Rekomendasi tidak berhenti pada implementasi awal; harus ada mekanisme continuous improvement. NDGC perlu menyusun Monitoring & Evaluation Framework dengan metrik kunci seperti rasio verifikasi NIK-NPWP, waktu rata‐rata respons API, dan jumlah insiden keamanan. Gunakan dashboard real-time yang dapat diakses publik untuk meningkatkan transparansi proses integrasi. Setiap enam bulan, lakukan post‐implementation review (PIR) dengan melibatkan akademisi dan LSM sebagai pihak independen, untuk menilai dampak kebijakan terintegrasi pada compliance tax, kualitas pelayanan publik, dan persepsi PRIVASI masyarakat. Hasil PIR harus dipublikasikan dalam Annual Data Integration Report sebagai bahan koreksi regulasi dan teknis.

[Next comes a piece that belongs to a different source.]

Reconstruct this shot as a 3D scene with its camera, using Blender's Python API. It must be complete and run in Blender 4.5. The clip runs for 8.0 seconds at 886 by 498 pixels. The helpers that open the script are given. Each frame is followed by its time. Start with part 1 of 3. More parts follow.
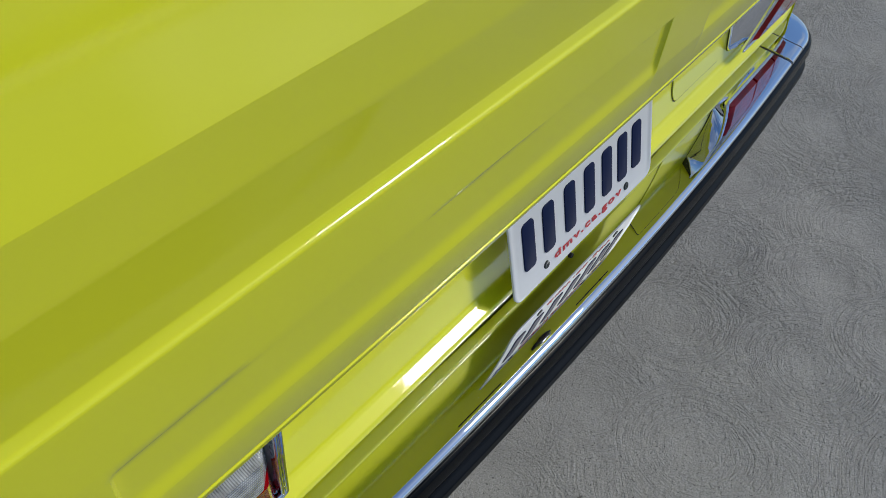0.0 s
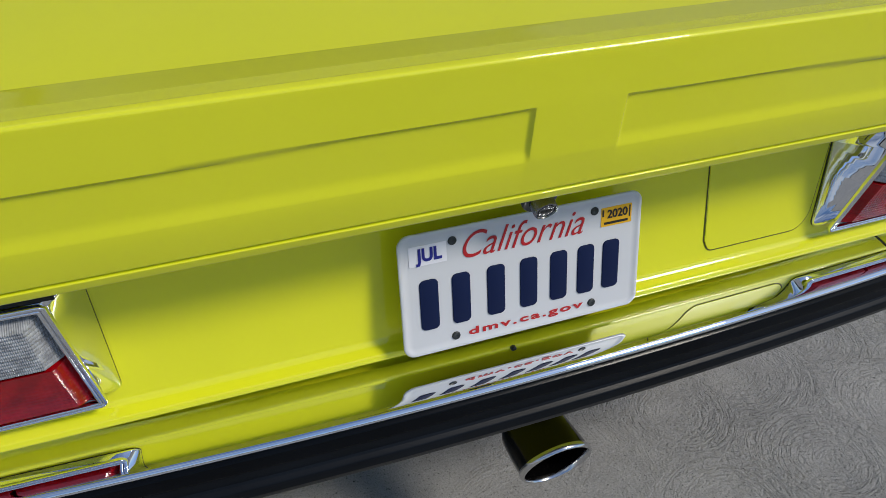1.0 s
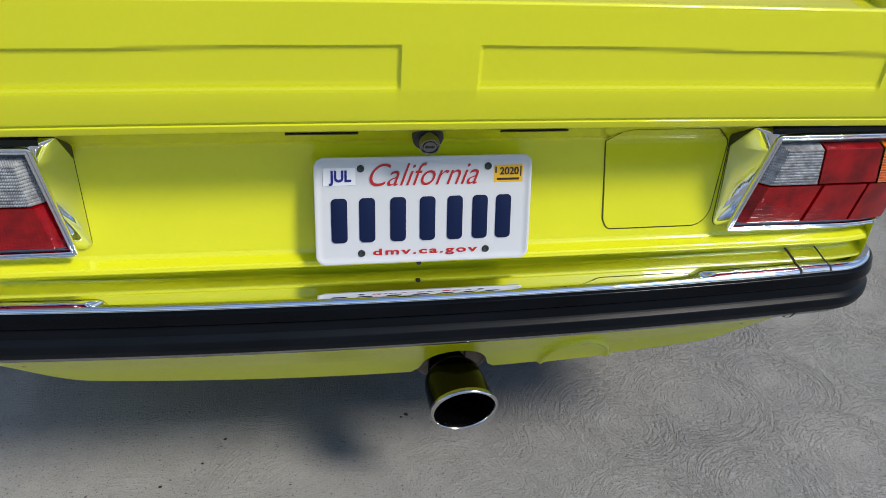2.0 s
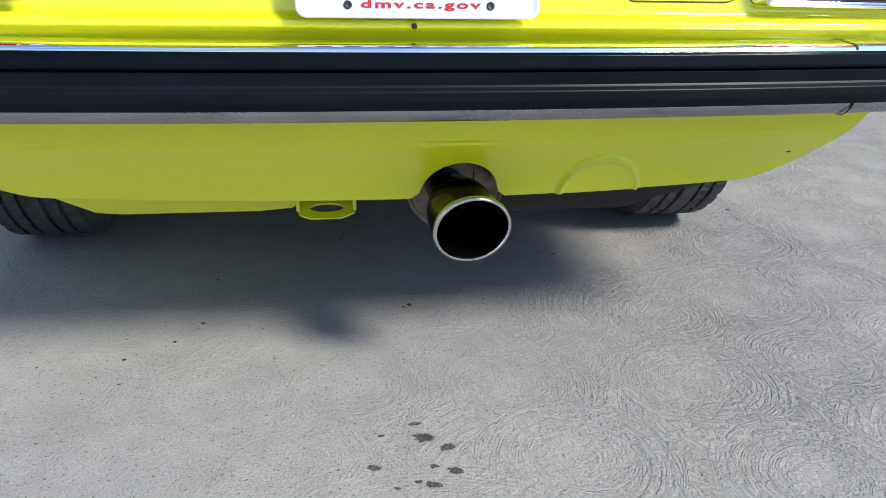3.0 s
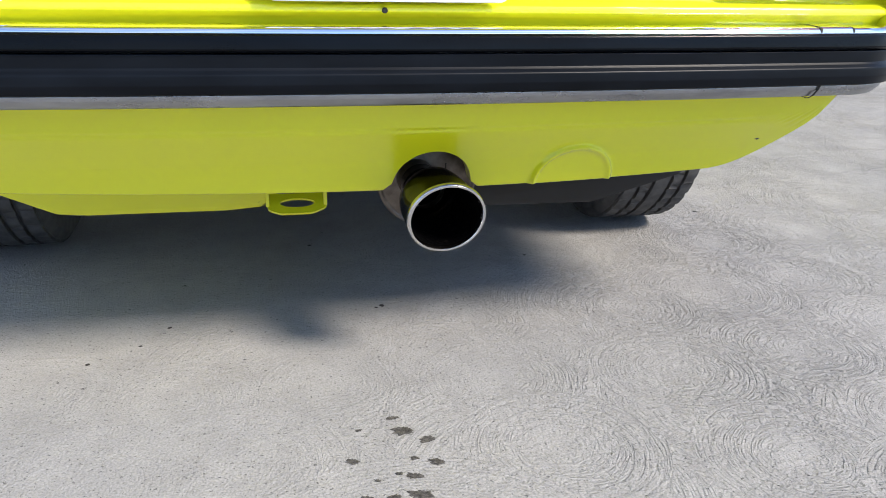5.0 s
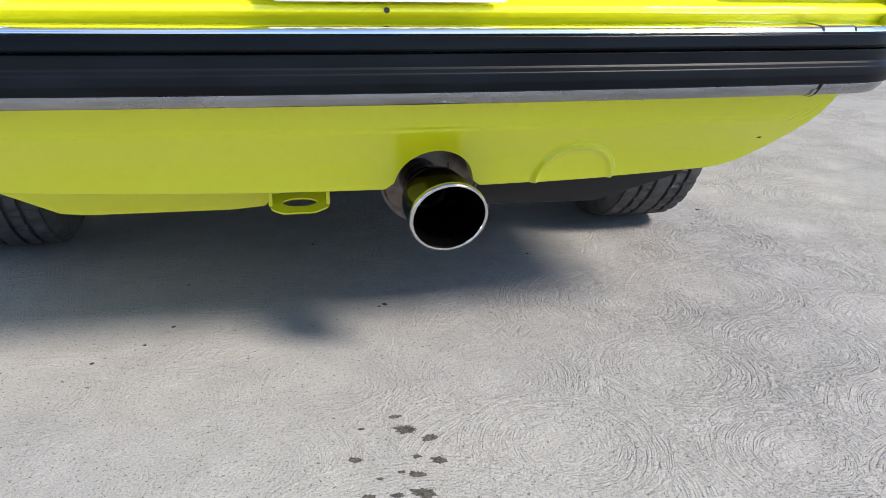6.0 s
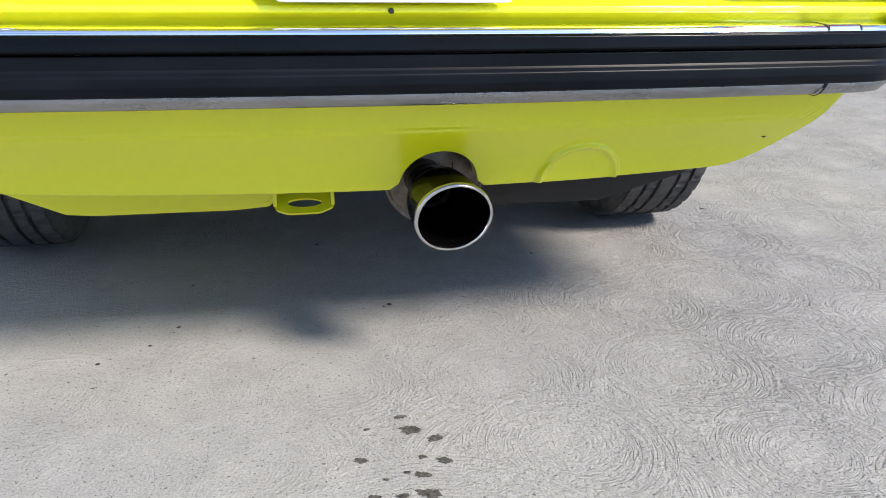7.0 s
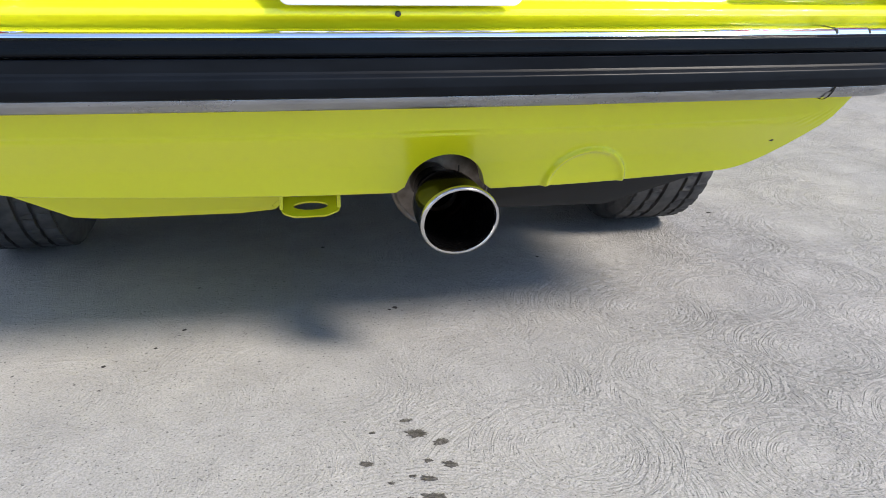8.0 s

Dengan langkah-langkah strategis di atas-yang mengikat regulasi, arsitektur teknis, tata kelola data, pengembangan SDM, pembiayaan, keamanan, dan mekanisme evaluasi-Indonesia akan mampu menuntaskan integrasi sistem pajak dan data penduduk secara komprehensif. Integrasi ini bukan sekadar proyek teknologi, melainkan transformasi paradigma birokrasi menuju pemerintahan data‐driven yang efisien, adil, dan demokratis.

12. Kesimpulan

Integrasi antara sistem pajak DJP dan data penduduk Dukcapil menyimpan potensi besar untuk memperbaiki tata kelola fiskal, memperluas basis pajak, dan memberikan pelayanan publik yang lebih responsif. Namun perjalanan menuju interoperabilitas tidak mudah: tumpang tindih regulasi, tantangan teknis legacy, kualitas data yang beragam, keraguan kultur organisasi, serta risiko privasi mesti dihadapi bersama. Melalui harmonisasi kebijakan, standarisasi teknis, penguatan tata kelola data, dan komitmen pendanaan berkelanjutan, Indonesia dapat mewujudkan sistem pemerintahan berbasis data yang tidak hanya efisien, tetapi juga adil dan terpercaya. Integrasi ini bukan hanya sekadar proyek teknologi informasi, melainkan pijakan bagi demokrasi partisipatif dan keadilan fiskal-suatu fondasi penting bagi pembangunan nasional yang inklusif dan berkelanjutan.